Has anyone else run into this problem? How do you still make “professional author website” as engaging and fun as, oh, I don’t know, your blog/how you hope to really be in real life? The Rambling Jour is pretty much how I am in the real world. I’m sarcastic. Sassy. Easily distracted. It’s the cream and sugar of Author Heather, whereas my site seems more like the dried coffee beans. Important, but boring. How do you find a happy balance? Or, do you just spell it out for people: She’s far more interesting on her blog, so click here.
The other issue with my site is that my book isn’t ready to buy yet. So, really, what I’ve got is a sepia toned advertisement for The Rambling Jour, illustrated with some of my favorite pictures of myself. Looks cool, but serves little purpose. Kind of like my Facebook Fan Page.
I suppose, in the end, uploading the site changes nothing. No harm, no foul. In the long run, that mystical far off future where I’ve dyed my hair red and am on another cruise, the site will be an important marketing tool. People can look up my books. Buy them.

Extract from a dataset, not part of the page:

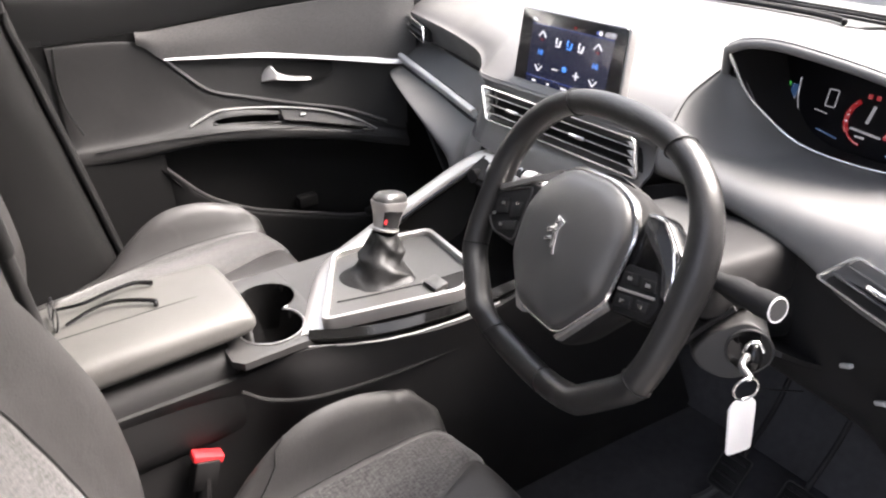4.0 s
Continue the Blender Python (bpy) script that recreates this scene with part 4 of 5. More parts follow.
# side skirts and deck
part("side_panel", sheet([[(-0.02, 0.0, 0.80), (-0.032, 0.0, 0.70), (-0.035, 0.0, 0.36)], [(-0.012, 0.38, 0.795), (-0.032, 0.38, 0.70), (-0.033, 0.38, 0.36)], [(0.012, 0.50, 0.812), (0.03, 0.50, 0.72), (0.03, 0.50, 0.36)],
                          [(0.078, 0.66, 0.815), (0.06, 0.66, 0.70), (0.04, 0.66, 0.36)], [(0.098, 0.80, 0.83), (0.075, 0.82, 0.70), (0.05, 0.85, 0.36)], [(0.125, 0.95, 0.90), (0.09, 0.98, 0.7), (0.06, 1.05, 0.36)], [(0.14, 1.1, 0.92), (0.1, 1.15, 0.7), (0.08, 1.3, 0.36)]], 40, 20, 0.008), HARD, con, "dark console flank")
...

Look up book signings/living histories I’ll be at? My blog is my mainstay, but I guess I do need a site….even if it’s just to advertise my book and point people here.
In the meantime, I’ll sit and ponder uploading my blog and drinking hot tea. I’ve been making progress on Random Contemporary, which is always exciting, so I guess I’ll do that while the site stews in the deep recesses of my brain. So, more to come on that. Ah, author websites. You vile temptress, you.